13th Governor of the Central Bank of Myanmar
- In office 19 August 2022 – 10 April 2026
- Appointed by: State Administration Council
- Deputy: Zaw Myint Aung Dr Lin Aung
- Preceded by: Than Nyein
- Succeeded by: Khin Naing Oo

Deputy Governor of the Central Bank of Myanmar
- In office 4 February 2021 – 18 August 2023
- Appointed by: State Administration Council
- Prime Minister: Min Aung Hlaing
- Served with: Win Thaw, Deputy Governor

Personal details
- Born: 3 February 1967 (age 59)

= Than Than Swe =

13th Governor of Central Bank of Myanmar

Than Than Swe (သန်းသန်းဆွေ) is a Burmese civil servant currently serving as the governor of Central Bank of Myanmar. She became the first female to hold the position of governor in the country's history.

== Career ==
She was appointed as one of two vice-governors of the Central Bank on 4 February 2021, three days after the military seized power by overthrowing the country's democratically elected government. She was also appointed as the leader of a board to supervise dollars and gold.
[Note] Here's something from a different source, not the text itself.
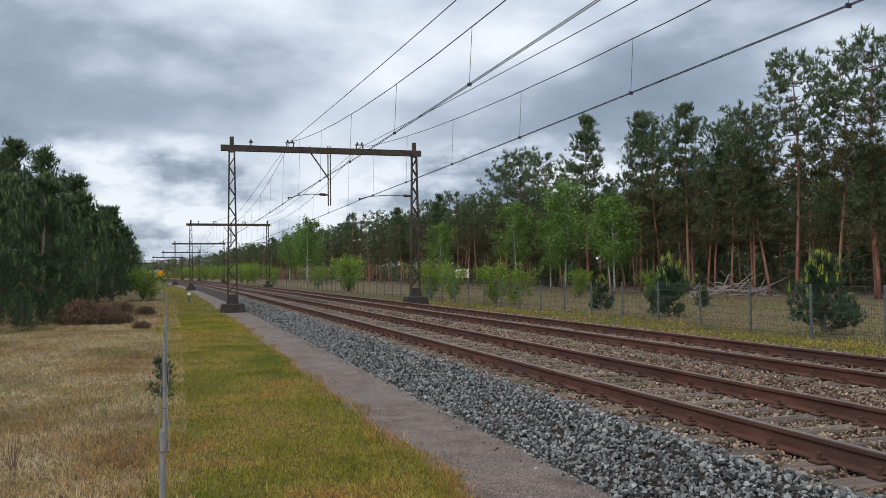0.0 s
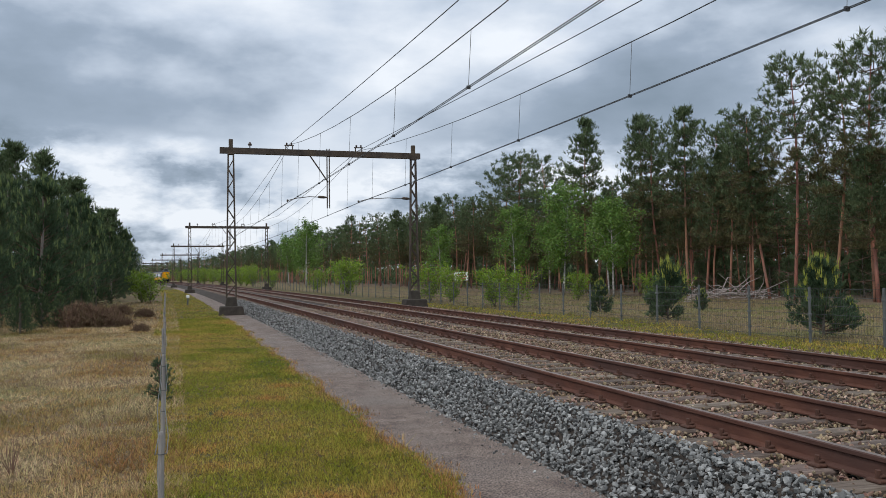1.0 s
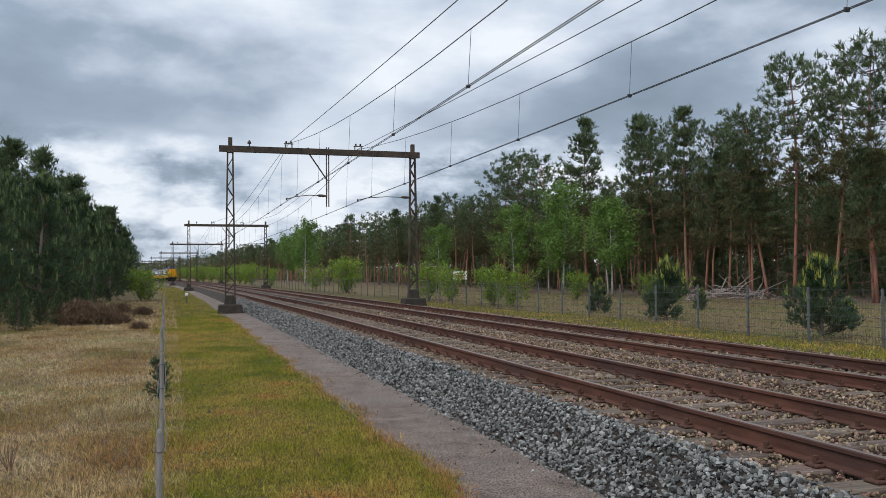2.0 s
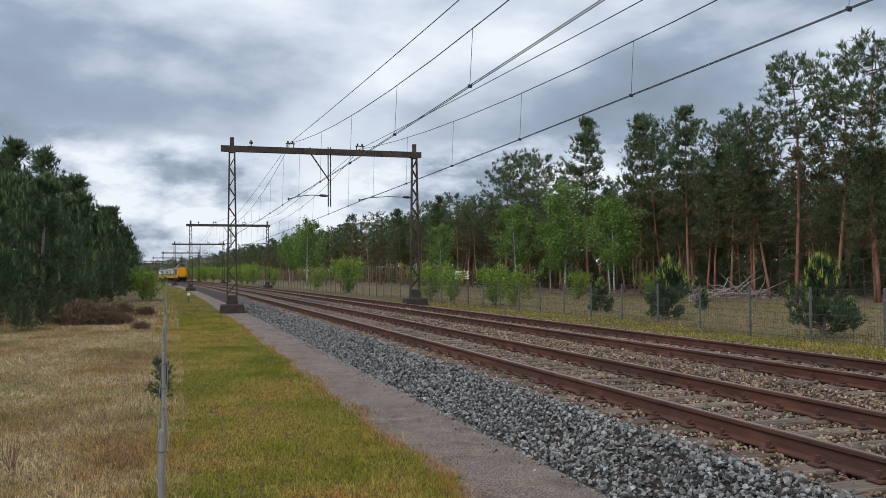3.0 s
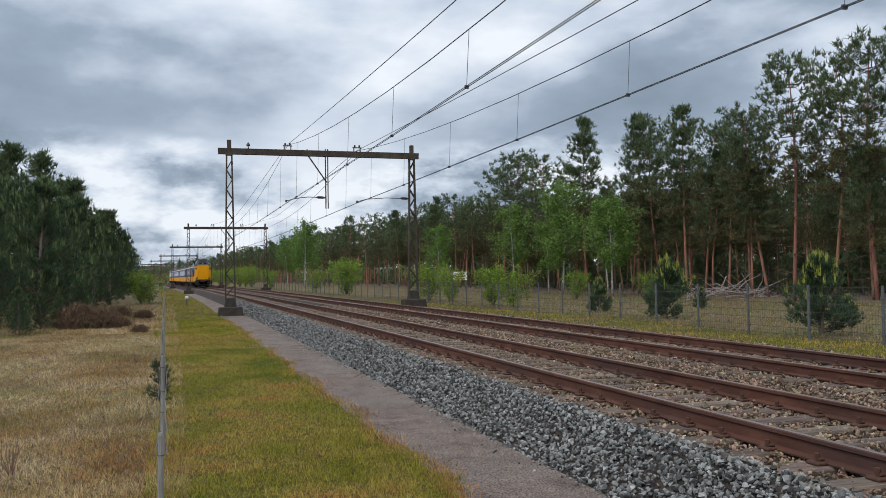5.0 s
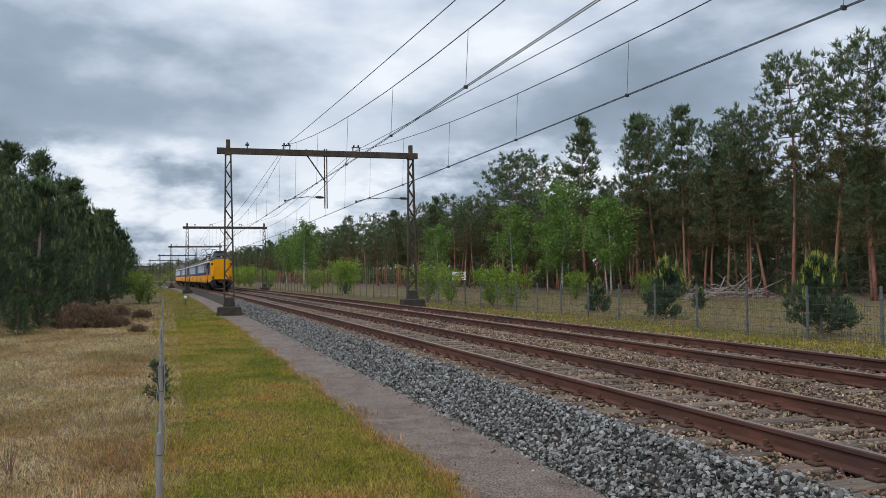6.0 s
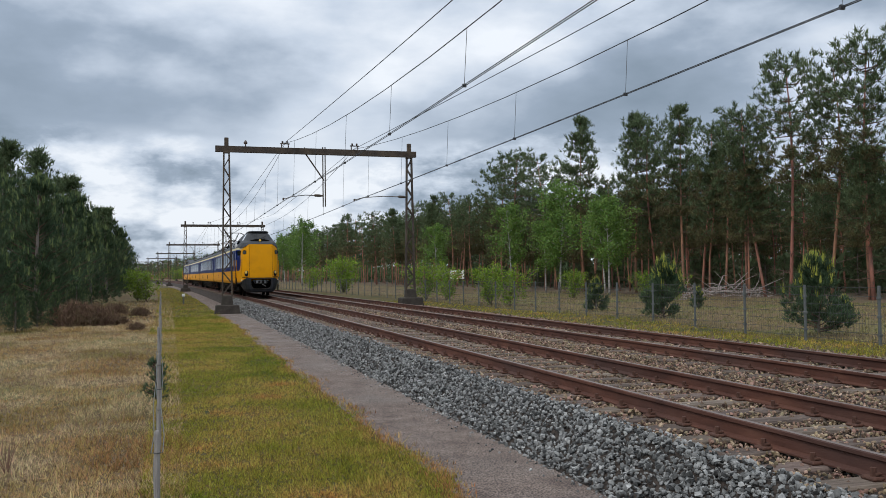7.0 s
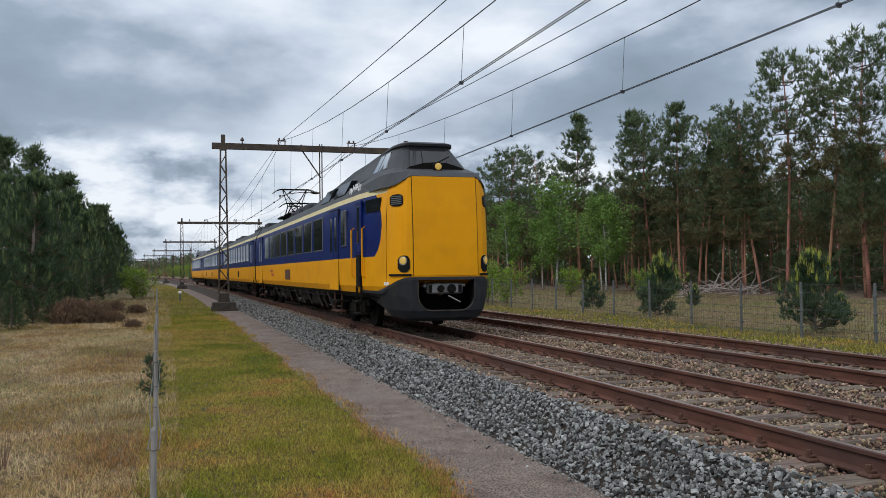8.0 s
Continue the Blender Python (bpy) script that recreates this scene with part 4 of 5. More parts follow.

Than Than Swe was the target of a failed assassination attempt by anti-regime resistance fighters during a public outrage over a new Central Bank decree ordering the sale of all U.S. dollars and other foreign currencies at a fixed rate to licensed banks. She became the highest-ranking official of the regime to be attacked. On 19 August 2022, the State Administration Council appointed Than Than Swe as governor of the Central Bank of Myanmar, replacing Than Nyein.